Prelúdio

É uma tarde em que chuvisca. O nevoeiro disfarça o céu em lusco-fusco, um traçado suave de montanhas mergulhando em neve áspera, gotas caindo no solo sedento de ar.
A moça caminha na praia.
Trilha não se vê, seus passos são demasiadamente graciosos para permitir mais do que leve impressão na areia, agora embrutecida pelo choro suave das vespertinas estrelas que espiam.
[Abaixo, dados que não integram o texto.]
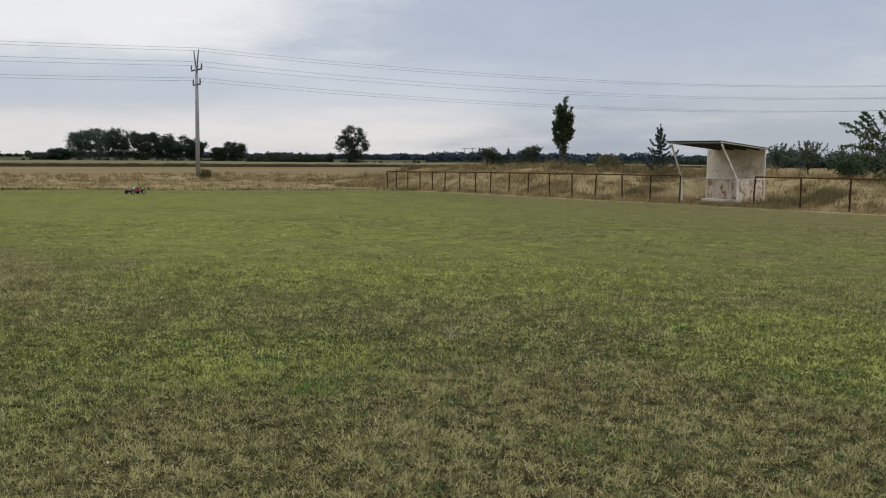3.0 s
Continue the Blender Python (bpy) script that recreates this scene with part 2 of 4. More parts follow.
LAWN_DARK, LAWN_LIGHT, LAWN_LUSH = (0.014, 0.015, 0.006), (0.105, 0.110, 0.036), (0.135, 0.146, 0.041)
THATCH_DARK, THATCH_LIGHT = (0.017, 0.014, 0.006), (0.121, 0.101, 0.046)
BLADE_DARK, BLADE_LIGHT, BLADE_LUSH = (0.028, 0.036, 0.011), (0.372, 0.388, 0.122), (0.432, 0.455, 0.122)
STRAW_DARK, STRAW_LIGHT = (0.034, 0.029, 0.013), (0.415, 0.352, 0.168)
GROUND = ground_material()
BLADES = blade_material("lawn_blades", True)
MID_BLADES = blade_material("lawn_blades_beyond", True, 0.42)
OUTER_BLADES = blade_material("lawn_blades_farther_out", True, 0.80, tone_scale=0.82)
FAR_BLADES = blade_material("distant_lawn_blades", True, 1.0, tone_scale=0.55)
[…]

A moça não se importa se vento ou brisa fustiga-lhe os cabelos castanhos, quase dourados d’água, enquanto uma onda suave vem lhe roçar nos pés uma oferenda.
O cheiro de maresia impregna o ar, enquanto a gota delicada escorre pelos cílios escuros da jovem que caminha na praia – que é deserta. Se por uma fenda o tempo vislumbrasse tal cena, deter-se-ia para ela jamais acabar. Não porque a donzela é bonita – mesmo que exista graça em seu andar adocicado -, nem mesmo porque a chuva cai. Mas, sim, porque a moça caminha na praia.
Na poética ternura andarilha, o céu chora, inutilmente, a praia deserta, porém não sozinha, absorve com cheiro de água salgada, fluxo intermitente. Alheio ao mundo que gira como esfera solta em plano, alguém sente os pés estilhaçarem uma concha rubra, água nos cílios. É a moça que caminha na praia. Sob a chuva. 

2 comentários:

Anônimo disse...

Me encantou este teu escrito, senhorita. Está perfeitamente equilibrado e adorável, parabéns, querida.

Cuida-te.

Joana disse...

Fico feliz que tenha gostado tanto! É apenas um dos esboços de meu olhar, muito obrigada, meu bem!